Her 750-piece collection of pickers’ checks began with remnants from the days her grandfather owned a farm in Anne Arundel County from 1910-1940.
According to the University of Maryland Archives, pickers’ checks are associated with late 19th and early 20th century life in Anne Arundel County and in Baltimore.
These tokens, which may have been used as early as the 1880s and remained in use until the 1930s, were used by farmers or landowners to pay seasonal laborers (or “pickers”), most of whom were of Polish or other Eastern European descent and did not speak English.
Many of the pickers lived in Baltimore and were recruited and supervised by a “rowboss,” who also acted as an interpreter. Most of the pickers were women, children, or older people who did not have other jobs in the city.
The tokens they received were exchanged for cash during the picking season or exchanged for goods at nearby stores. The use of pickers’ checks was discontinued before World War II.
Schramm, now 85 and a retired teacher and farmer who lives at Charlestown, first became interested in the pickers’ checks when she was approached by the Anne Arundel County Historical Society to see whether any still remained from her grandfather’s days as a farm owner.
Schramm found a handful and displayed them in the sales office of the family’s turkey farm.

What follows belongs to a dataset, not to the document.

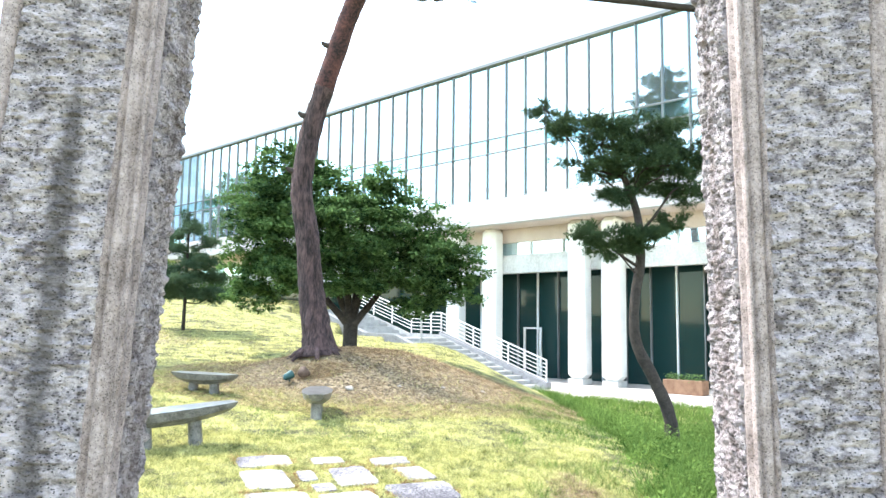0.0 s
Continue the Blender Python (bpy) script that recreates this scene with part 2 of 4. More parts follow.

Soon people were sending her their family’s pickers’ checks and asking her to display them as well. One thing led to another, which eventually led to the 750 token collection, now carefully organized in binders.
“They used to be mounted on boards, but when I moved to Charlestown I had to start saving space,” said Schramm, noting that in her former home, the entire bottom floor was given over to her various collections.
Her collecting ways have subsided somewhat, Schramm said, though a cousin who lives just down the hall from her at Charlestown and is handy with a computer keeps Schramm busy acquiring new nativity scenes (from 74 countries and counting!).
For Schramm, collecting has been both a hobby and an escape. “When you run a farm,” she explained, “you never take a vacation. Collecting has been a good way to stay interested in things. When you get older, you need to have an interest.”